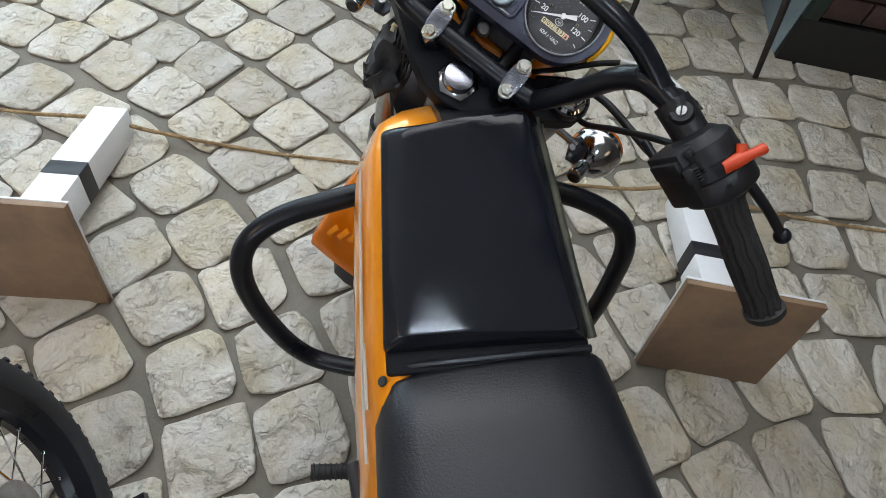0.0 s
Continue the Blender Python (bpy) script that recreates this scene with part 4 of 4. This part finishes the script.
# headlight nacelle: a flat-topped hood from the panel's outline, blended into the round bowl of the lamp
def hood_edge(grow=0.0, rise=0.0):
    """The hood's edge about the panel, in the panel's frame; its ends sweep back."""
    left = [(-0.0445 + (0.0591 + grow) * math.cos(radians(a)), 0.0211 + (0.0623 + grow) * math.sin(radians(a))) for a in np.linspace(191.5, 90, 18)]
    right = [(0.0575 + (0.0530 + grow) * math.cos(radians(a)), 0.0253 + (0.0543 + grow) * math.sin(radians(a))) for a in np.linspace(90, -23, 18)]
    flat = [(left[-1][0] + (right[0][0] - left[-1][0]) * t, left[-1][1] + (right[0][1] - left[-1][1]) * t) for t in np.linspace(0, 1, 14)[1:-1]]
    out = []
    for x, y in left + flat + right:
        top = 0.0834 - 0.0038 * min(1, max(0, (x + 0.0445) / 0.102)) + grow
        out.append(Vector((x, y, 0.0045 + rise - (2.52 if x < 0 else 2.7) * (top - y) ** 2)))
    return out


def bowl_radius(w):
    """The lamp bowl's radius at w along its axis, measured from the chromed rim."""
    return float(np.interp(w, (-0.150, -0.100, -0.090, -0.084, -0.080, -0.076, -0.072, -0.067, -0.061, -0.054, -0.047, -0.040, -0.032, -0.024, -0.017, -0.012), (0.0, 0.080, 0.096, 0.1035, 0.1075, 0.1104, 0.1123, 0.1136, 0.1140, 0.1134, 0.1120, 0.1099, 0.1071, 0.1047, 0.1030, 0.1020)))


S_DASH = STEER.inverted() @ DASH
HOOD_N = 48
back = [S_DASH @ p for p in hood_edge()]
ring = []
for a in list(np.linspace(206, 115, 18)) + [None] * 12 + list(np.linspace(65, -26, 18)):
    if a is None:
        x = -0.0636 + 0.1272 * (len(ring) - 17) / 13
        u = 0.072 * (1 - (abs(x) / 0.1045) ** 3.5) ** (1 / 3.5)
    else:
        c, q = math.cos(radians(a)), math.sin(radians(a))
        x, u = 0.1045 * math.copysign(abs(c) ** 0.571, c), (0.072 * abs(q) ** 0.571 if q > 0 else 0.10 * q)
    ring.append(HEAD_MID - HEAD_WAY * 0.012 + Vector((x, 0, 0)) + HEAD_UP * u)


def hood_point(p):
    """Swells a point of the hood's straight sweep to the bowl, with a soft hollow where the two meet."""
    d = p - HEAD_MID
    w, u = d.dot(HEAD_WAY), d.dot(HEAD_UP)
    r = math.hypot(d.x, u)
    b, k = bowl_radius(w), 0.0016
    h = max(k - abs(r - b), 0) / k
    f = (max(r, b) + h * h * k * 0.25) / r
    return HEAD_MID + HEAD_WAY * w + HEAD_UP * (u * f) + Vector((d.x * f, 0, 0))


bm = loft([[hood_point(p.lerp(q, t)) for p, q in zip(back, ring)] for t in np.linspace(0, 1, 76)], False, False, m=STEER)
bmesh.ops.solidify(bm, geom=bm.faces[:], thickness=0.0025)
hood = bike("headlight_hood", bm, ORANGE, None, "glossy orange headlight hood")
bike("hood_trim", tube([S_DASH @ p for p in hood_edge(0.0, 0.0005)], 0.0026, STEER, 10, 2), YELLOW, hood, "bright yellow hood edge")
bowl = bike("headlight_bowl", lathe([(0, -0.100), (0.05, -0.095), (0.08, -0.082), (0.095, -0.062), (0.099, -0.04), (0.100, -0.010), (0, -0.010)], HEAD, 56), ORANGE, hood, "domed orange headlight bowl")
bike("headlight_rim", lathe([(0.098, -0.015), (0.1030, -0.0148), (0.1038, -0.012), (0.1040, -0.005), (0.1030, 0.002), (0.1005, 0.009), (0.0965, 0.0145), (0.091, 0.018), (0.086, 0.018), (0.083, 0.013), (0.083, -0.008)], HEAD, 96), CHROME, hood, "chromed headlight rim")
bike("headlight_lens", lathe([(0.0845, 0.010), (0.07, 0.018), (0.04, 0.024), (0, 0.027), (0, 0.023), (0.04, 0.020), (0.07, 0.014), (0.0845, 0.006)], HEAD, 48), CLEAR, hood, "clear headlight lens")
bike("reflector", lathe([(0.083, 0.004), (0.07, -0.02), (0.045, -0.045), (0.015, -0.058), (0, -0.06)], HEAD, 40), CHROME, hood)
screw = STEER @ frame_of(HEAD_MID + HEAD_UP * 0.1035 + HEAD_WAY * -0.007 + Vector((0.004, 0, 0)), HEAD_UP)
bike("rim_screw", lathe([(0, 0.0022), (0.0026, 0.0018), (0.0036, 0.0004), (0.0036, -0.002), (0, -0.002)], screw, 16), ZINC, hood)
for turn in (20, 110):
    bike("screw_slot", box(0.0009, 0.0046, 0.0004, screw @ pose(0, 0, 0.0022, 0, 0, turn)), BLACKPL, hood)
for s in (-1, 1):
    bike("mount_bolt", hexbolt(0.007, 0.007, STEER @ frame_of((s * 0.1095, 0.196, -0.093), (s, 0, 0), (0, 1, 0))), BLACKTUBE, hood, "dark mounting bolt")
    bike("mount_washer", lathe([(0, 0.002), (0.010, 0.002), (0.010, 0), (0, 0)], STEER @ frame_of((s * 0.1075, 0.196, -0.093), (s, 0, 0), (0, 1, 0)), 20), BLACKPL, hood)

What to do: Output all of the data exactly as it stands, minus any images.

Exercise output:
0.0 s
Continue the Blender Python (bpy) script that recreates this scene with part 4 of 4. This part finishes the script.
# headlight nacelle: a flat-topped hood from the panel's outline, blended into the round bowl of the lamp
def hood_edge(grow=0.0, rise=0.0):
    """The hood's edge about the panel, in the panel's frame; its ends sweep back."""
    left = [(-0.0445 + (0.0591 + grow) * math.cos(radians(a)), 0.0211 + (0.0623 + grow) * math.sin(radians(a))) for a in np.linspace(191.5, 90, 18)]
    right = [(0.0575 + (0.0530 + grow) * math.cos(radians(a)), 0.0253 + (0.0543 + grow) * math.sin(radians(a))) for a in np.linspace(90, -23, 18)]
    flat = [(left[-1][0] + (right[0][0] - left[-1][0]) * t, left[-1][1] + (right[0][1] - left[-1][1]) * t) for t in np.linspace(0, 1, 14)[1:-1]]
    out = []
    for x, y in left + flat + right:
        top = 0.0834 - 0.0038 * min(1, max(0, (x + 0.0445) / 0.102)) + grow
        out.append(Vector((x, y, 0.0045 + rise - (2.52 if x < 0 else 2.7) * (top - y) ** 2)))
    return out


def bowl_radius(w):
    """The lamp bowl's radius at w along its axis, measured from the chromed rim."""
    return float(np.interp(w, (-0.150, -0.100, -0.090, -0.084, -0.080, -0.076, -0.072, -0.067, -0.061, -0.054, -0.047, -0.040, -0.032, -0.024, -0.017, -0.012), (0.0, 0.080, 0.096, 0.1035, 0.1075, 0.1104, 0.1123, 0.1136, 0.1140, 0.1134, 0.1120, 0.1099, 0.1071, 0.1047, 0.1030, 0.1020)))


S_DASH = STEER.inverted() @ DASH
HOOD_N = 48
back = [S_DASH @ p for p in hood_edge()]
ring = []
for a in list(np.linspace(206, 115, 18)) + [None] * 12 + list(np.linspace(65, -26, 18)):
    if a is None:
        x = -0.0636 + 0.1272 * (len(ring) - 17) / 13
        u = 0.072 * (1 - (abs(x) / 0.1045) ** 3.5) ** (1 / 3.5)
    else:
        c, q = math.cos(radians(a)), math.sin(radians(a))
        x, u = 0.1045 * math.copysign(abs(c) ** 0.571, c), (0.072 * abs(q) ** 0.571 if q > 0 else 0.10 * q)
    ring.append(HEAD_MID - HEAD_WAY * 0.012 + Vector((x, 0, 0)) + HEAD_UP * u)


def hood_point(p):
    """Swells a point of the hood's straight sweep to the bowl, with a soft hollow where the two meet."""
    d = p - HEAD_MID
    w, u = d.dot(HEAD_WAY), d.dot(HEAD_UP)
    r = math.hypot(d.x, u)
    b, k = bowl_radius(w), 0.0016
    h = max(k - abs(r - b), 0) / k
    f = (max(r, b) + h * h * k * 0.25) / r
    return HEAD_MID + HEAD_WAY * w + HEAD_UP * (u * f) + Vector((d.x * f, 0, 0))


bm = loft([[hood_point(p.lerp(q, t)) for p, q in zip(back, ring)] for t in np.linspace(0, 1, 76)], False, False, m=STEER)
bmesh.ops.solidify(bm, geom=bm.faces[:], thickness=0.0025)
hood = bike("headlight_hood", bm, ORANGE, None, "glossy orange headlight hood")
bike("hood_trim", tube([S_DASH @ p for p in hood_edge(0.0, 0.0005)], 0.0026, STEER, 10, 2), YELLOW, hood, "bright yellow hood edge")
bowl = bike("headlight_bowl", lathe([(0, -0.100), (0.05, -0.095), (0.08, -0.082), (0.095, -0.062), (0.099, -0.04), (0.100, -0.010), (0, -0.010)], HEAD, 56), ORANGE, hood, "domed orange headlight bowl")
bike("headlight_rim", lathe([(0.098, -0.015), (0.1030, -0.0148), (0.1038, -0.012), (0.1040, -0.005), (0.1030, 0.002), (0.1005, 0.009), (0.0965, 0.0145), (0.091, 0.018), (0.086, 0.018), (0.083, 0.013), (0.083, -0.008)], HEAD, 96), CHROME, hood, "chromed headlight rim")
bike("headlight_lens", lathe([(0.0845, 0.010), (0.07, 0.018), (0.04, 0.024), (0, 0.027), (0, 0.023), (0.04, 0.020), (0.07, 0.014), (0.0845, 0.006)], HEAD, 48), CLEAR, hood, "clear headlight lens")
bike("reflector", lathe([(0.083, 0.004), (0.07, -0.02), (0.045, -0.045), (0.015, -0.058), (0, -0.06)], HEAD, 40), CHROME, hood)
screw = STEER @ frame_of(HEAD_MID + HEAD_UP * 0.1035 + HEAD_WAY * -0.007 + Vector((0.004, 0, 0)), HEAD_UP)
bike("rim_screw", lathe([(0, 0.0022), (0.0026, 0.0018), (0.0036, 0.0004), (0.0036, -0.002), (0, -0.002)], screw, 16), ZINC, hood)
for turn in (20, 110):
    bike("screw_slot", box(0.0009, 0.0046, 0.0004, screw @ pose(0, 0, 0.0022, 0, 0, turn)), BLACKPL, hood)
for s in (-1, 1):
    bike("mount_bolt", hexbolt(0.007, 0.007, STEER @ frame_of((s * 0.1095, 0.196, -0.093), (s, 0, 0), (0, 1, 0))), BLACKTUBE, hood, "dark mounting bolt")
    bike("mount_washer", lathe([(0, 0.002), (0.010, 0.002), (0.010, 0), (0, 0)], STEER @ frame_of((s * 0.1075, 0.196, -0.093), (s, 0, 0), (0, 1, 0)), 20), BLACKPL, hood)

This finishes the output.